いずれも米国日付でのスケジュールであるため日本では翌朝に確認できる。

シェール関連企業決算 3月から4月

会社名は一例
Continental Resources (NYSE:CLR)
Sanchez Energy (NYSE:SN)
Laredo Petroleum (NYSE:LPI)  など

原油価格下落を受けた各企業の実態が明らかになり、今後のシェールオイル・ガスへの設備投資が進むかどうかの判断がなされる。

OPEC総会(次回6月)・・・増産・減産・生産枠据え置きなど生産量についての方針が示される。

http://www.opec.org/opec_web/en/311.htm

その他

EIAが主要生産地域とする次の7つの地域
「Bakken(Williston)」「Eagle Ford」「Permian」「DJ-Niobrara」「Utica」「Haynesville」「Marcellus」

図3.主要なシェールオイル・ガス生産地域

EIA(米エネルギー情報局)Webサイトより

騰落率ランキング

図4.2015年1月29日(木)始値と2月4日(水)終値の騰落率ランキング

出所:筆者作成

グラフは1月30日(金)から2月3日(火)までの原油価格急反発を含んでいるため、国内外の石油関連銘柄の上昇率があがっている。
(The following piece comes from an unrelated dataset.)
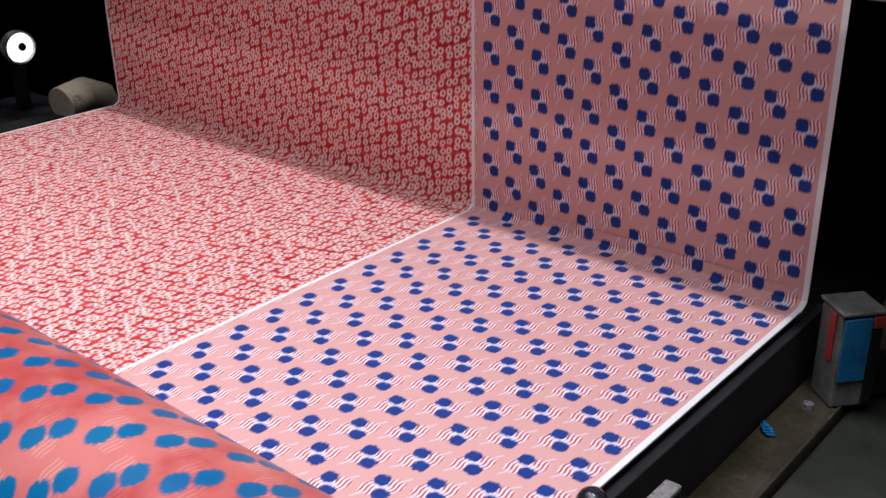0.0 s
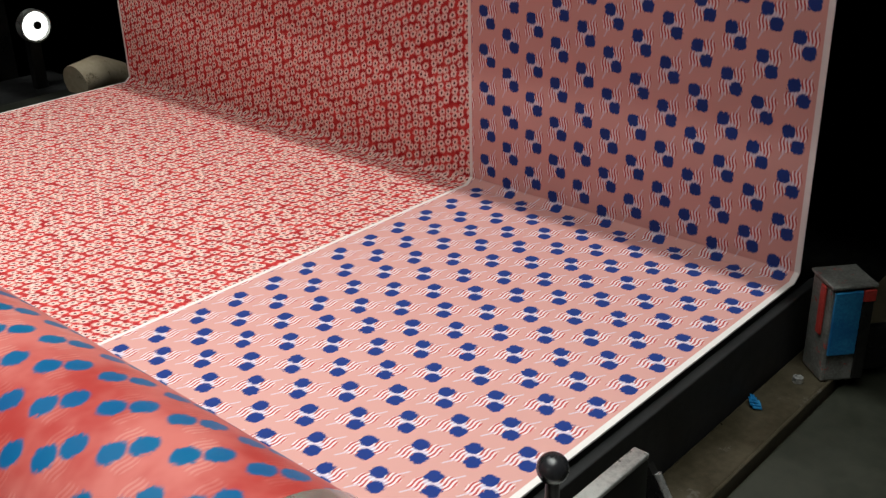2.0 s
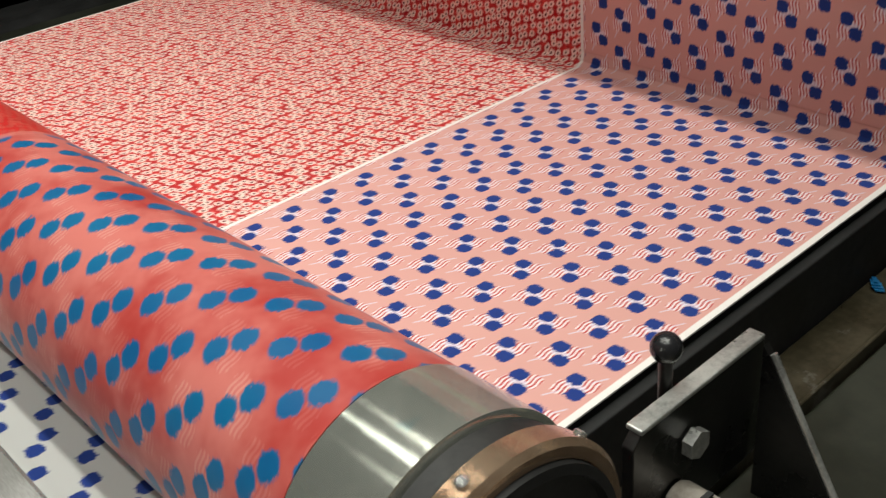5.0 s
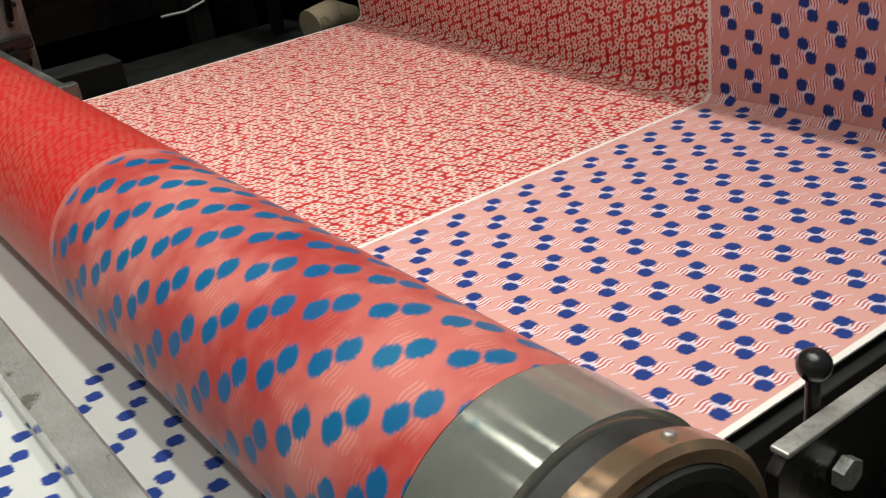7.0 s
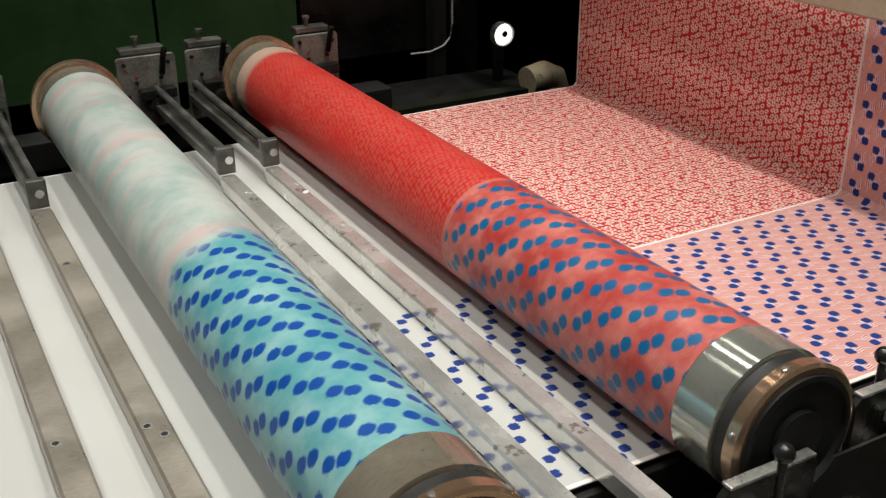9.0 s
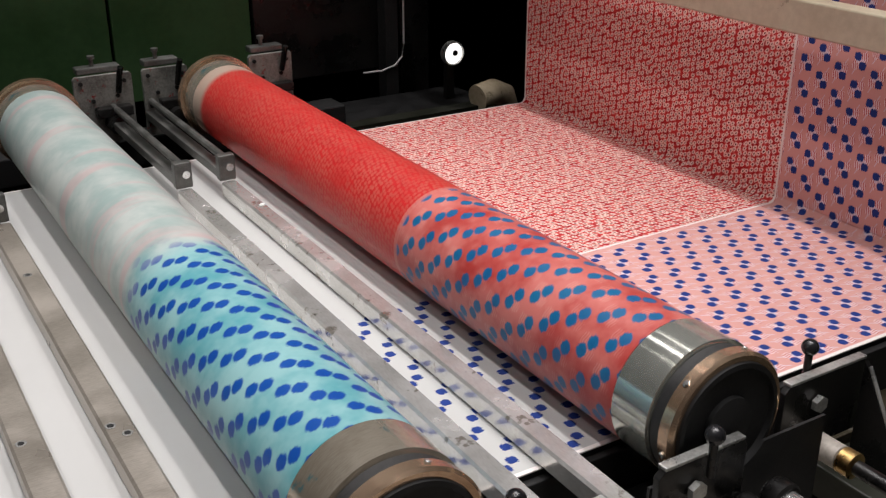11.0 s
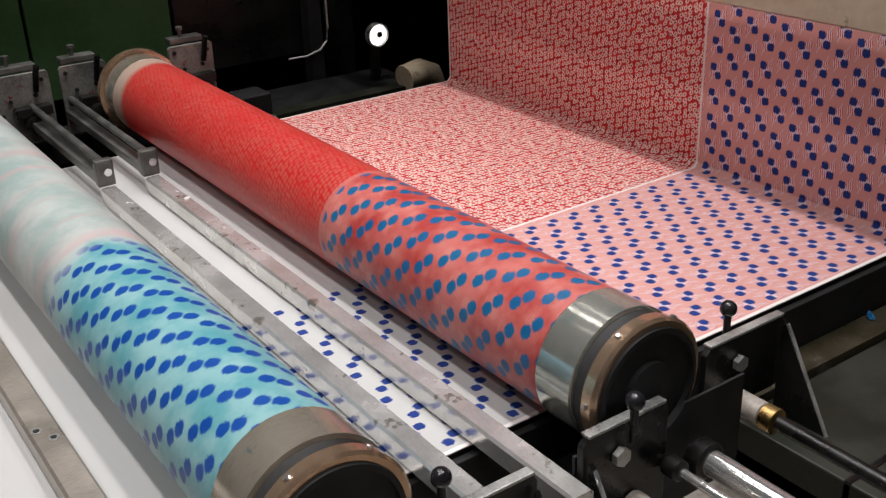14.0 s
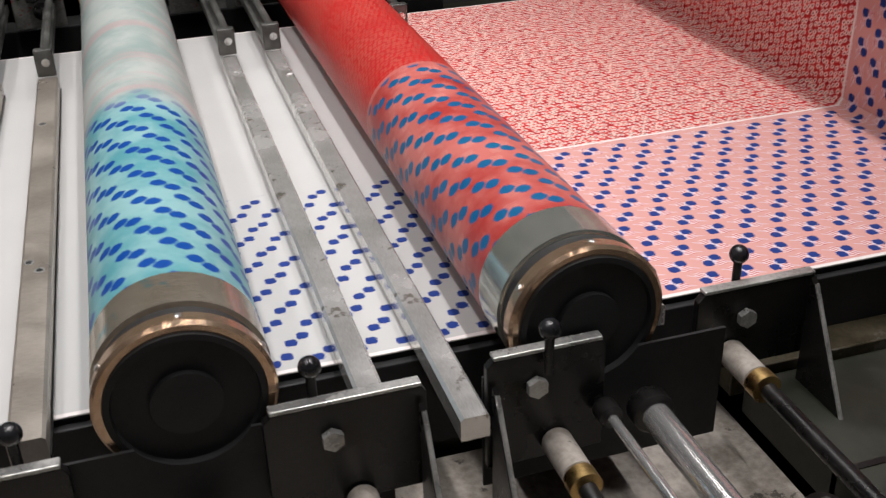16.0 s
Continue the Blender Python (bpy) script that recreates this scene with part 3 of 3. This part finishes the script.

特にドル円がドル安・円高方向に振れたことで、円建ての東京市場の銘柄で上昇率がより高くなっている。

株も堅調、銅も反発。景気に連動しやすい銘柄が強含んだ期間となったが、2月4日(水)以降は原油価格の反落などにより弱気な銘柄が多くなっている。

国内先物主要銘柄の値位置

ガソリン大幅反発。金4,800円割れ、白金は4,700円を回復

チャートはすべて以下の条件で掲載

限月:期先(先限)
種類:日足
移動平均線:紫「9日」・緑「26日」
出所:商品先物取引ツール「Formula(フォーミュラ)」より筆者作成

図5. 東京金  (単位:円/グラム)

・4,800円割れ
・短期移動平均線の傾きはやや横ばいから右下がりへ
・次のサポートは中期移動平均線である4,700円前半か。

図6. 東京白金  (単位:円/グラム)

・一時4,700円割れ
・短期移動平均線の傾きは右下がり継続
・実価格は反発し、短期・中期移動平均線へ接近

図7. 東京ガソリン  (単位:円/キロリットル)

・約1ヶ月ぶりの59,000円台まで反発
・短期・中期移動平均線を上回る
・短期移動平均線は右上がり、中期移動平均線は右下がり。

図8. 東京とうもろこし  (単位:円/トン)

・26,000円を割れた後に反発
・価格は短期移動平均線上回る
・短期・中期移動平均線の傾きはともに右下がり。

※レポート内で使用しているデータについて
特にことわりがない限り、国内商品先物銘柄は6番目の限月(期先)を、海外商品先物はその時点で取引量が最も多い限月(中心限月)のデータを採用。